According to Howard, these experiences with police, as well as the confusion between agencies’ roles in the sweeps, is par for the course. But Howard and Flores-Williams are hoping that when the lawsuit settlement goes into place, it will clear things up. The Denver Police Department and Public Works will have to be trained on the new policy.
Lisa Calderón, mayoral candidate and now Councilwoman Candi CdeBaca’s chief of staff, says her office is pushing for a meeting between Denver Homeless Out Loud and agency heads. “These are our constituents as well,” she says of the people living in the encampment. “A lot of this, for us, is around process, consistency, notice and reducing the confusion.
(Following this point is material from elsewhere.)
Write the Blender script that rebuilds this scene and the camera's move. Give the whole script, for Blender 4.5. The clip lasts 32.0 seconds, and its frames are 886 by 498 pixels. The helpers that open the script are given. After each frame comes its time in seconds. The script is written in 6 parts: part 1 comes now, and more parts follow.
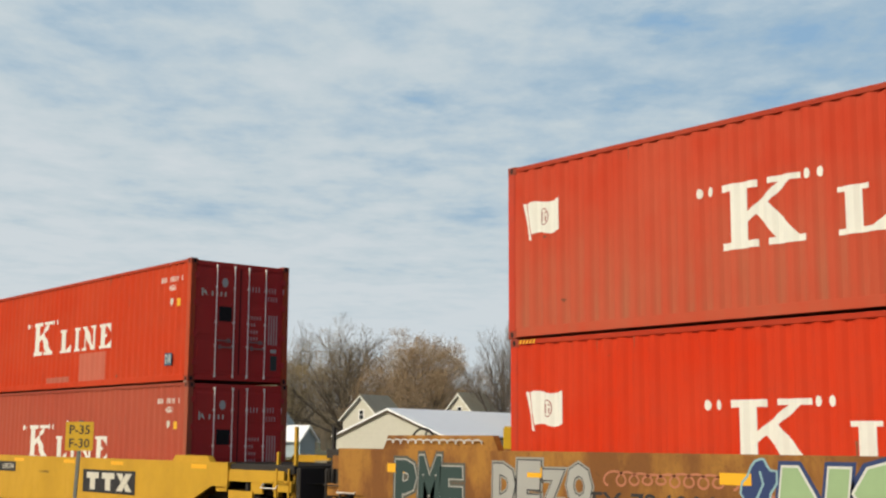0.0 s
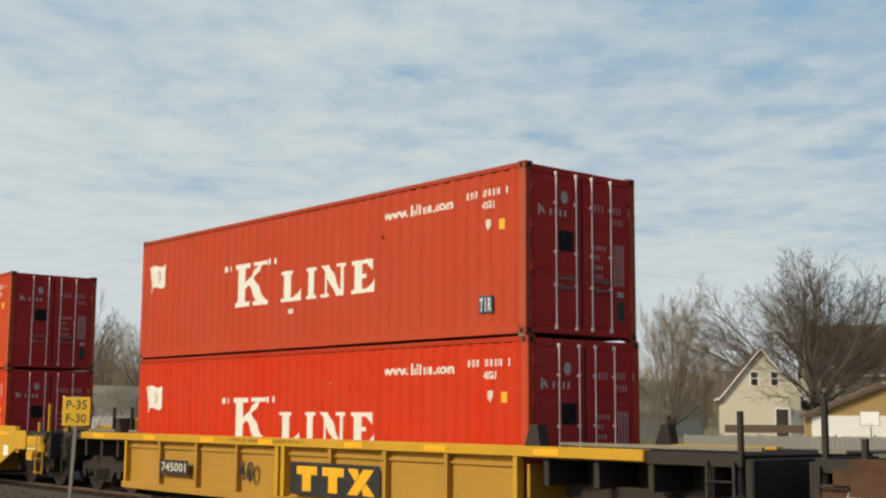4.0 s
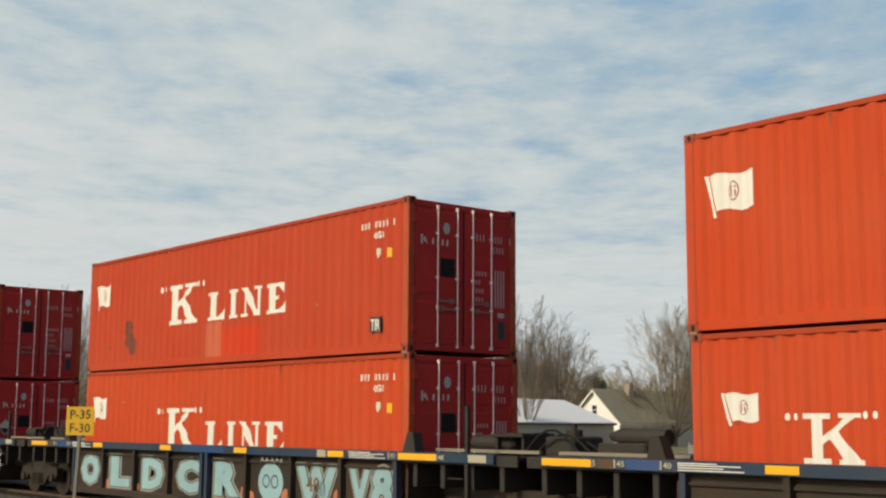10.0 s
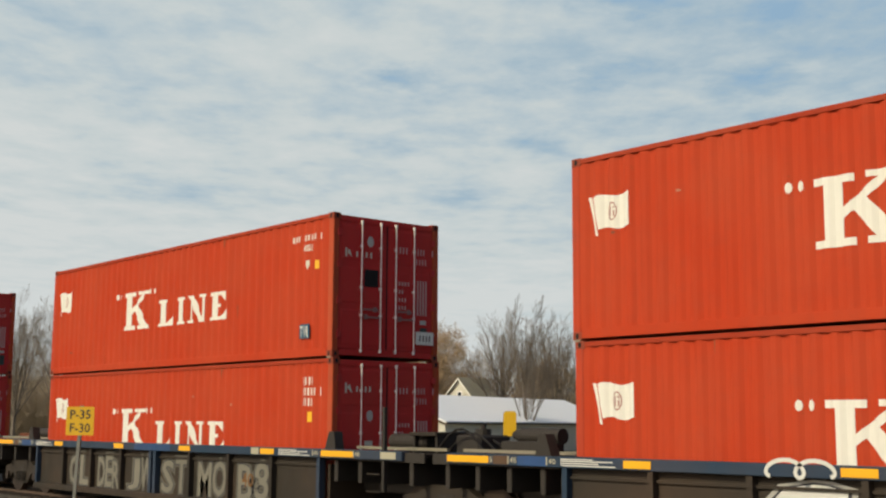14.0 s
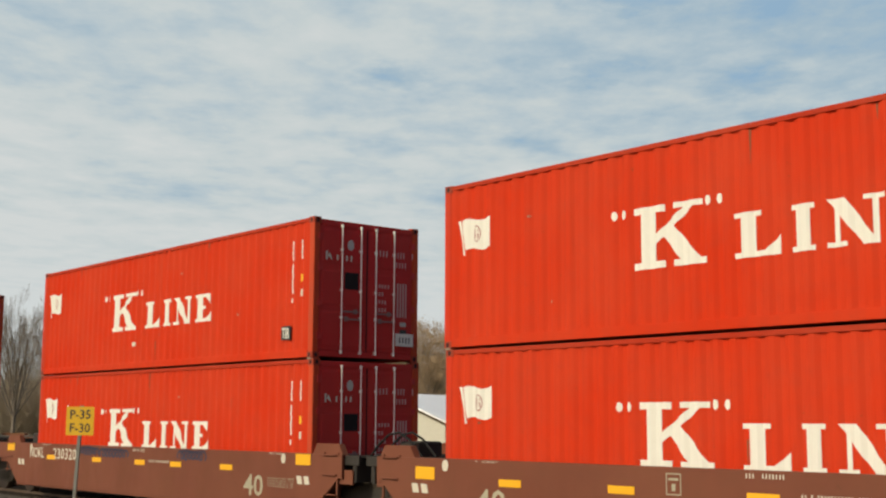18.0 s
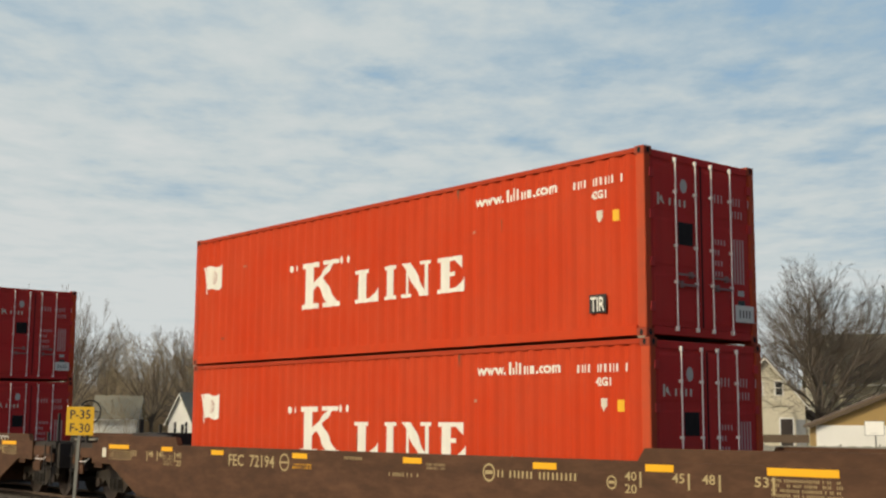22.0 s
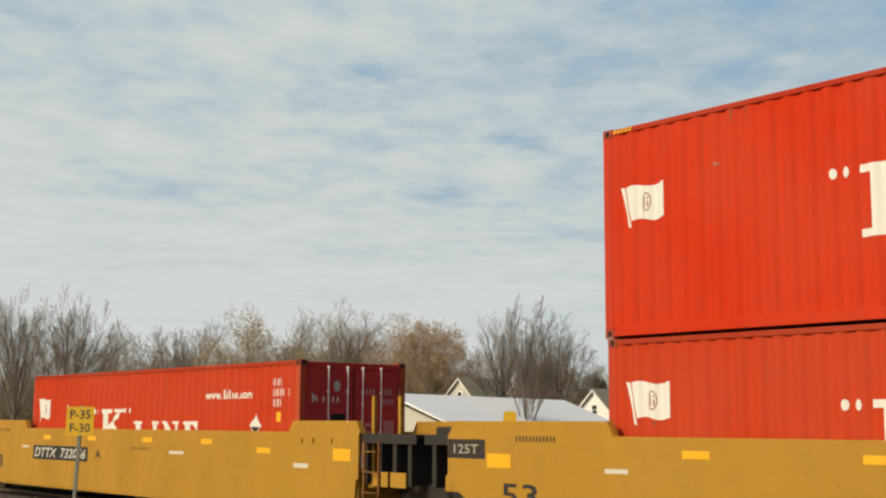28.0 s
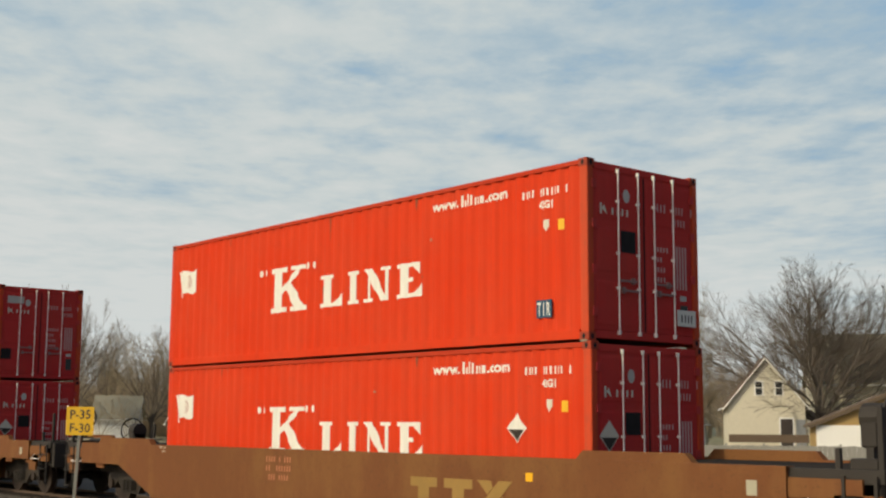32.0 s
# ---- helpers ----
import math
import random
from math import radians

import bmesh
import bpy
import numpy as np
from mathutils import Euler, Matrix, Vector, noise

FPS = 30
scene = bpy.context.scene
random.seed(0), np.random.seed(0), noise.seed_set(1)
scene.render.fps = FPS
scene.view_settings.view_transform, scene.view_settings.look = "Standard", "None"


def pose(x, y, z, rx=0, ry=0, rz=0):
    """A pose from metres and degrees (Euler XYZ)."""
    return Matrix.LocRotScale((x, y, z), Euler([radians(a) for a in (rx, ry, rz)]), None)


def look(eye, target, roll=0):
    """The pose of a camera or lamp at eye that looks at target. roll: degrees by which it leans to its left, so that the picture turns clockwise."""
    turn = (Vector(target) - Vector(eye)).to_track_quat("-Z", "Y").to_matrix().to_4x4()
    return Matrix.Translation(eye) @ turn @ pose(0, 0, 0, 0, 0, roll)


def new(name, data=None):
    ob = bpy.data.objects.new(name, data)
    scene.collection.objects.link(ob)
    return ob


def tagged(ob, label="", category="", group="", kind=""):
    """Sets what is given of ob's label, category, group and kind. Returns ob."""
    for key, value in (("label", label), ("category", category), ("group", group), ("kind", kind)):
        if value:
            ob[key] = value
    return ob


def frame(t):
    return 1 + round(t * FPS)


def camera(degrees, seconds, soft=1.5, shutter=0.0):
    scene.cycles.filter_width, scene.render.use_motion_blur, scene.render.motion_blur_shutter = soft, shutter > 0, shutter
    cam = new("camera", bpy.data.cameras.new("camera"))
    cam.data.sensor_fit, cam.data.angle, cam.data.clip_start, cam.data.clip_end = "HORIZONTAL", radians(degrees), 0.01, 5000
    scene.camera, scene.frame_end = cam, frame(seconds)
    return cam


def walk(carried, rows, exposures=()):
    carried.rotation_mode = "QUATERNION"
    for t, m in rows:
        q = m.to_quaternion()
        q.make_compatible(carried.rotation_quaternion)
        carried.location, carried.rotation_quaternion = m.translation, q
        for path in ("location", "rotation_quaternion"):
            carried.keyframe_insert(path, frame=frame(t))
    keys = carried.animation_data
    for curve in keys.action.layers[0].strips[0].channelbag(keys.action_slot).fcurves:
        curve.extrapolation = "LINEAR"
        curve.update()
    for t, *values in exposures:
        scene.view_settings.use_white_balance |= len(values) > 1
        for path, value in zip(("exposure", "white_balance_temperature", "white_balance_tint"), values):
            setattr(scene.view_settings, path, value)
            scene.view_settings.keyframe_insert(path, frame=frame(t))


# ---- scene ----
# World: x along the track (the train runs towards +x), y away from the camera, z up, rail top at z = 0.
EYE = (0.0, 0.0, 1.78)
TRACK_Y = 13.925          # centre line of the train
cam = camera(38.99, 32.0, soft=2.3)
walk(cam, [(t, pose(*EYE, 90 + p, r, y)) for t, y, p, r in (
    (0.0, 49.915, 8.681, -0.34), (2.5, 49.915, 8.681, -0.34), (4.5, 49.71, 7.36, -0.35), (4.6, 49.88, 7.79, -0.35),
    (4.72, 49.915, 7.99, -0.35), (4.9, 49.917, 8.0, -0.35), (5.2, 49.917, 8.0, -0.35), (32.0, 49.917, 8.0, -0.35))],
    # the camera's white balance warms slowly along the shot
    exposures=((0.0, 0.0, 6120, 10), (2.0, 0.0, 6150, 10), (5.0, 0.0, 6380, 10), (7.0, 0.0, 6490, 10), (21.0, 0.0, 6500, 10), (25.0, 0.0, 6580, 10), (32.0, 0.0, 6580, 10)))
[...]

We don't want people to be afraid that they're going to jail when a cleanup needs to happen, but a sweep shouldn't be under the guise of a cleanup.”
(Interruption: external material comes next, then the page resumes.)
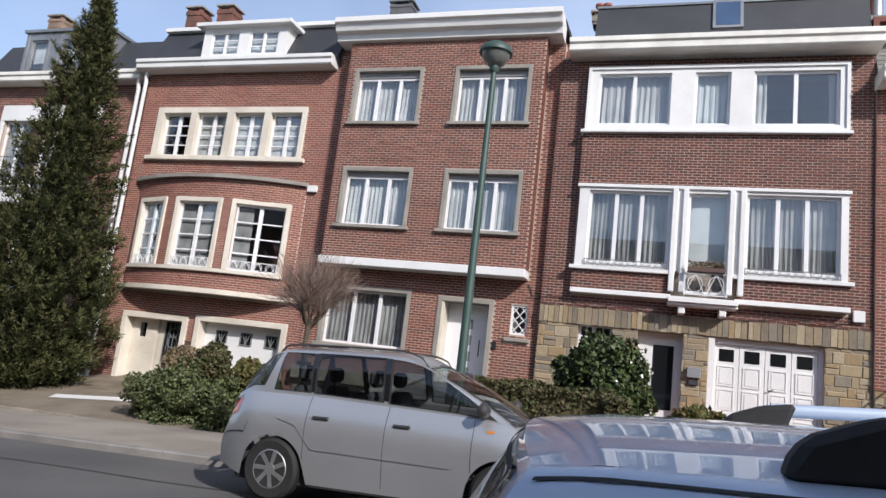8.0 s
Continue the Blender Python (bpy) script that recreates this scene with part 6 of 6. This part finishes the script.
        for k in range(7):
            a = 2 * math.pi * k / 7 + 0.3
            c, d = Vector((math.cos(a), 0, math.sin(a))), Vector((-math.sin(a), 0, math.cos(a)))
            o2 = Vector((x, y + o, r))
            p = [o2 + c * r * q + d * r * w + Vector((0, s * h, 0)) for q, w, h in ((0.15, -0.07, 0.005), (0.58, -0.02, 0.01), (0.58, 0.13, 0.01), (0.15, 0.07, 0.005))]
            back = [q - Vector((0, s * 0.03, 0)) for q in p]
            self.part("spoke", MB().add(p + back, [(0, 1, 2, 3), (0, 4, 5, 1), (1, 5, 6, 2), (2, 6, 7, 3), (3, 7, 4, 0)]), ALLOY, tyre, smooth=False)
        self.part("hub_cap", MB().lathe([(r * 0.62, o - s * 0.03), (r * 0.2, o - s * 0.032), (0.01, o - s * 0.032)], (x, y, r), 16, "y"), IRON_GREY, tyre)

    def on_side(self, name, x0, x1, q0, q1, mat, off=0.006, sides=(-1, 1), label="", nx=8, nq=5, parent=None):
        for s in sides:
            mb = MB().grid(lambda u, v: self.skin(x0 + (x1 - x0) * u, q0 + (q1 - q0) * v, s, off), nx, nq)
            self.part(name, mb, mat, parent or self.shell, label)

    def seams(self, xs, q0=0.06, q1=1.0):
        for x in xs:
            self.on_side("door_seam", x, x + 0.006, q0, q1, RUBBER, 0.0015, nx=1, nq=8)

    def handles(self, xs, z, mat):
        for x in xs:
            q = (z - self.sill(x)) / (self.top(x) - self.sill(x))
            for s in (-1, 1):
                p = Vector(self.skin(x, q, s))
                self.part("door_handle", MB().box(p.x - 0.09, p.x + 0.09, p.y - 0.012 if s > 0 else p.y - 0.03, p.y + 0.03 if s > 0 else p.y + 0.012, p.z - 0.016, p.z + 0.016), mat, self.shell, smooth=False, bevel=0.008)

    def mirrors(self, mat):
        for s in (-1, 1):
            p = Vector(self.side_at(0.93, 0.08, s))
            ob = MB().lathe([(0.01, -0.11), (0.07, -0.09), (0.095, 0), (0.075, 0.08), (0.01, 0.1)], (0, 0, 0), 12, "y")
            ob.v = [(p.x + v[0] * 0.7, p.y + s * 0.12 + v[1], p.z + 0.06 + v[2] * 0.85) for v in ob.v]
            self.part("door_mirror", ob, mat)

    def plate(self, x, z, face, bars_mat=PLATE_RED):
        p = self.part("number_plate", MB().box(x, x + 0.012 * face, -0.26, 0.26, z - 0.055, z + 0.055), PLATE, smooth=False)
        for k in range(6):
            self.part("plate_bar", MB().box(x + 0.012 * face, x + 0.015 * face, -0.21 + k * 0.072, -0.165 + k * 0.072, z - 0.035, z + 0.035), bars_mat, p, smooth=False)

    def nose(self, grille=True, lamp_q=(0.58, 0.86), bumper=DARK_GREY):
        L = self.L
        self.on_side("headlight", L - 0.42, L - 0.015, *lamp_q, LENSBACK, 0.004, label="clear headlight")
        if grille:
            z = self.sill(L) + (self.top(L) - self.sill(L)) * 0.72
            g = self.part("grille", MB().box(L - 0.05, L + 0.012, -0.36, 0.36, z - 0.07, z + 0.06), DARK_GREY, smooth=False, bevel=0.01)
            for k in range(4):
                self.part("grille_bar", MB().box(L + 0.005, L + 0.02, -0.34, 0.34, z - 0.055 + k * 0.032, z - 0.045 + k * 0.032), CHROME, g, smooth=False)
        self.part("lower_grille", MB().box(L - 0.05, L + 0.008, -0.5, 0.5, 0.3, 0.4), DARK_GREY, smooth=False, bevel=0.01)
        self.plate(L + 0.01, 0.47, 1)


LENSBACK = material("bright lamp reflector", (0.62, 0.64, 0.66), 0.1, metal=0.7, bump=0.0, coat=1.0)

MPV_BELT = [(0, 0.62), (0.03, 0.94), (0.3, 1.09), (1.2, 1.085), (2.7, 1.03), (3.1, 1.0), (3.5, 0.91), (3.85, 0.81), (4.05, 0.68), (4.12, 0.5)]
# silver people carrier at the far kerb
m = Car("people_carrier", "dusty silver people carrier parked at the far kerb", (-13.95, 8.78, road_z(-12.0, 8.78) - 0.03), 0, 4.12, 1.72, 1.64, MPV_BELT, (0.05, 0.5, 2.25, 3.28), (0.73, 3.2), PAINT_SILVER, 0.315,
        [(0.1, 0.46, 0.12, 0.9), (0.6, 1.06, 0.06, 0.91), (1.09, 1.9, 0.05, 0.92), (1.95, 3.14, 0.04, 0.9)], MPVGLASS, rear_glass=CARGLASS, tilt=-2.2, sag=0.05)
for p0, p1 in ((1.055, 1.095), (1.895, 1.955)):
    a0, a1 = (p0 - m.rb) / (m.fb - m.rb), (p1 - m.rb) / (m.fb - m.rb)
    for s in (-1, 1):
        m.part("pillar_cover", MB().grid(lambda u, v: m.side_at(a0 + (a1 - a0) * u, 0.08 + 0.83 * v, s, 0.006), 2, 6), DARKPANE)
m.seams((1.08, 1.97, 2.88))
m.handles((1.25, 2.15), 0.88, DARK_GREY)
m.mirrors(DARK_GREY)
m.nose()
m.on_side("tail_light", 0.012, 0.22, 0.76, 0.97, RED_LENS, 0.005, label="red tail light")
m.on_side("rear_indicator", 0.03, 0.2, 0.78, 0.84, AMBER, 0.008)
m.on_side("side_moulding", 0.75, 2.9, 0.4, 0.425, PAINT_SILVER, 0.012, nx=10, nq=2)
m.on_side("bumper_edge", 0.02, 0.4, 0.5, 0.52, DARK_GREY, 0.004, nq=1)
m.on_side("indicator", 3.02, 3.09, 0.72, 0.79, AMBER, 0.006, nx=2, nq=2)
m.plate(-0.012, 0.62, -1)
for s in (-1, 1):
    pts = [Vector(m.roof_at(k / 12, 0.5 + s * 0.46)) + Vector((0, 0, 0.05 if 0 < k < 12 else 0)) for k in range(13)]
    m.part("roof_rail", MB().tube(pts, [0.012] * 13, 6), DARK_GREY)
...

Flores-Williams and Denver Homeless Out Loud have been doing outreach to the homeless community all summer to spread the word about the settlement. Flores-Williams estimates that he has talked to about 700 to 1,000 people in Civic Center Park, and says he has held three meetings at the Central Library, explaining the lawsuit and roleplaying how to assert the rights it establishes.
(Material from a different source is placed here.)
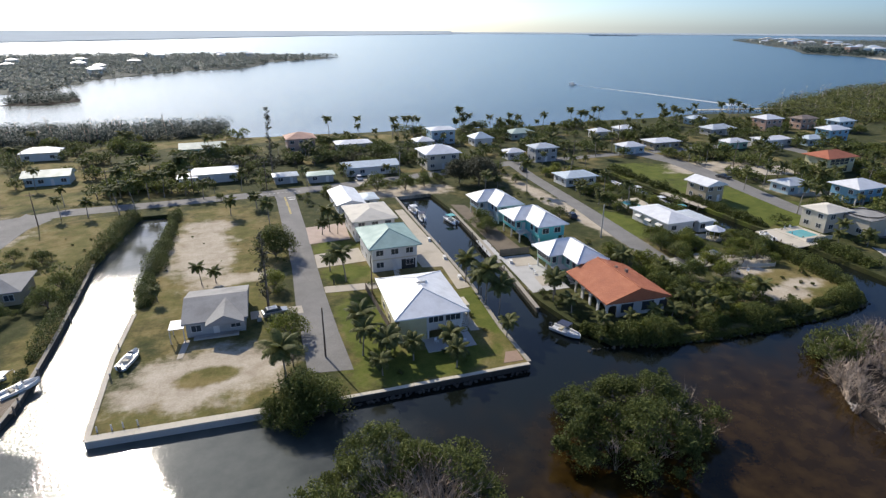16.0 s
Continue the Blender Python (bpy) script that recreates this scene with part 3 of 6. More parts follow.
FLATS = [(-71, -88, 5, 5), (-68, -77, 4, 7), (-66, -66, 4, 7), (-63, -50, 4, 9), (-62, -36, 5, 6), (-80, -75, 3.6, 7.5), (-58, -76, 4, 4), (-73, -40, 4, 6)]


def greenness(x, y):
    g = np.full(len(x), -1.0)
    for cx, cy, rx, ry in GREEN:
        g = np.maximum(g, 1.25 - np.hypot((x - cx) / rx, (y - cy) / ry))
    return g


def dead_bushes(x, y, rad, h, stems=16, twigs=8, girth=0.036, z=0.03):
    """Bare vase-shaped shrubs: bowed stems fan out from each root to a rounded crown of fine tangled twigs."""
    n = len(x)
    m = n * stems
    root = np.repeat(np.stack([x, y, np.full(n, z)], 1), stems, 0) + rng.normal(0, 0.14, (m, 3)) * np.array([[1, 1, 0]])
    rr, hh = np.repeat(rad, stems), np.repeat(h, stems)
    u = np.sqrt(rng.uniform(0, 1, m))
    q = rng.uniform(0, math.tau, m)
    tilt = np.repeat(rng.normal(0, 0.16, (n, 2)), stems, 0) * hh[:, None]
    tip = root.copy()
    tip[:, 0] += np.cos(q) * u * rr + tilt[:, 0]
    tip[:, 1] += np.sin(q) * u * rr + tilt[:, 1]
    tip[:, 2] += hh * (1.02 - 0.5 * u ** 2) * rng.uniform(0.72, 1.08, m)
    mid = root + (tip - root) * np.array([[0.42, 0.42, 0.55]]) + rng.normal(0, 0.12, (m, 3))
    g = girth * rng.uniform(0.5, 1.5, m)
    v, f = spikes(root, mid + (mid - root) * 0.2, g)
    v1, f1 = slivers(mid, tip, g * 0.85)
    k = rng.uniform(0.05, 1.0, (m, twigs, 1))
    tb = (mid[:, None] + (tip - mid)[:, None] * k).reshape(-1, 3)
    d = np.repeat(tip - mid, twigs, 0)
    d /= np.linalg.norm(d, axis=1)[:, None] + 1e-9
    d = d * 0.75 + rng.normal(0, 0.55, d.shape) + np.array([[0, 0, 0.18]])
    tt = tb + d * (rng.uniform(0.2, 0.8, len(tb)) * np.clip(np.repeat(hh, twigs) / 2.8, 0.5, 1.3))[:, None]
    tt[:, 2] = np.maximum(tt[:, 2], z + 0.05)
    v2, f2 = slivers(tb, tt, 0.023 * rng.uniform(0.5, 1.6, len(tb)))
    return np.concatenate([v, v1, v2]), np.concatenate([f, f1 + len(v), f2 + len(v) + len(v1)])


def leafy_bushes(x, y, rad, h, clumps=26, per=13, size=0.24):
    """Leafy shrubs: tufts of small leaves over each lumpy rounded crown, down to near the mud."""
    n = len(x)
    m = n * clumps
    c = np.repeat(np.stack([x, y, np.zeros(n)], 1), clumps, 0)
    rr, hh = np.repeat(rad, clumps), np.repeat(h, clumps)
    u = np.sqrt(rng.uniform(0, 1.15, m))
    q = rng.uniform(0, math.tau, m)
    c[:, 0] += np.cos(q) * u * rr
    c[:, 1] += np.sin(q) * u * rr
    c[:, 2] += hh * np.clip(1.0 - 0.62 * u ** 2.4, 0.2, 1) * rng.uniform(0.62, 1.08, m)
    e = rng.normal(size=(m, per, 3)) * (rng.uniform(0.13, 0.27, m) * np.clip(hh / 2.4, 0.5, 1.2))[:, None, None]
    p = (c[:, None] + e).reshape(-1, 3)
    p[:, 2] = np.maximum(p[:, 2], 0.12)
    return leaves(p, np.full(len(p), size), rng)


def bush_grid(x0, x1, y0, y1, step, poly, extra=()):
    """Roots on a loose grid inside an outline, none in the pools."""
    gx, gy = np.meshgrid(np.arange(x0, x1, step), np.arange(y0, y1, step))
    gx = gx + (np.arange(gx.shape[0]) % 2)[:, None] * step / 2
    px = gx.ravel() + rng.normal(0, step * 0.3, gx.size)
    py = gy.ravel() + rng.normal(0, step * 0.3, gx.size)
    ok = in_poly(px, py, poly)
    px, py = px[ok], py[ok]
    if len(extra):
        px, py = np.concatenate([px, extra[:, 0]]), np.concatenate([py, extra[:, 1]])
    ok = np.ones(len(px), bool)
    for p in pool_lines:
        q = np.array(p)
        q = q.mean(0) + (q - q.mean(0)) * 1.13
        ok &= ~in_poly(px, py, [tuple(w) for w in q])
    return px[ok], py[ok]


def shrub_leaves(x, y, h, clumps, per=20, size=0.22):
    """Leafy low crowns: tufts of small leaves all over each shrub."""
    n = len(x)
    m = n * clumps
    c = np.repeat(np.stack([x, y, np.zeros(n)], 1), clumps, 0)
    hh = np.repeat(h, clumps)
    d = rng.normal(size=(m, 3))
    d /= np.linalg.norm(d, axis=1)[:, None]
    r = rng.uniform(0.6, 1.0, m)
    c[:, 0] += d[:, 0] * r * hh * 0.6
    c[:, 1] += d[:, 1] * r * hh * 0.6
    c[:, 2] += hh * 0.55 + (d[:, 2] * 0.5 + 0.1) * r * hh * 0.8
    e = rng.normal(size=(m, per, 3)) * (rng.uniform(0.14, 0.3, m) * np.clip(hh / 2.4, 0.5, 1.2))[:, None, None]
    p = (c[:, None] + e).reshape(-1, 3)
    p[:, 2] = np.maximum(p[:, 2], 0.12)
    return leaves(p, np.full(len(p), size), rng)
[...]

“This isn’t something that happened in a lawyer’s office and, woo hoo, we’re all great. This is a movement,” Flores-Williams says. “It’s about people taking responsibility for the enforcement of their own dignity and rights. It’s me going down on the street and handing everybody a tool: You can demand to be respected.”
Flores-Williams and civil-rights firm Killmer, Lane and Newman will split over half a million dollars in attorney’s fees. Flores-Williams says this was not about money, and that the fees are relatively modest for a high-profile class-action case.
Andy McNulty, an attorney with Killmer, Lane and Newman, has taken a step further. He filed a motion in court on September 10 to dismiss a camping ban citation against Jerry Burton, arguing the camping ban is unconstitutional, violating the Fourteenth Amendment's equal protection clause. "[The camping ban] is targeted at a specific discrete group of people who had no political power, because people with political power wanted those people to be forced out of the city of Denver,” he says. If granted a hearing, there's a small chance a judge could overturn the ban.
Flores-Williams calls the settlement a first step, but says it has the potential to change the character of the city, as well as its record on homelessness. “This is the sort of thing that makes a city unique and special, is when it recognizes the dignity of every citizen regardless of what they have in the wallet or how much money they have in the bank,” he says. “Instead of being this sanitized and gentrified place where there's no soul and no spirit, it’s a city where we're all interacting and trying to figure out our way forward together.”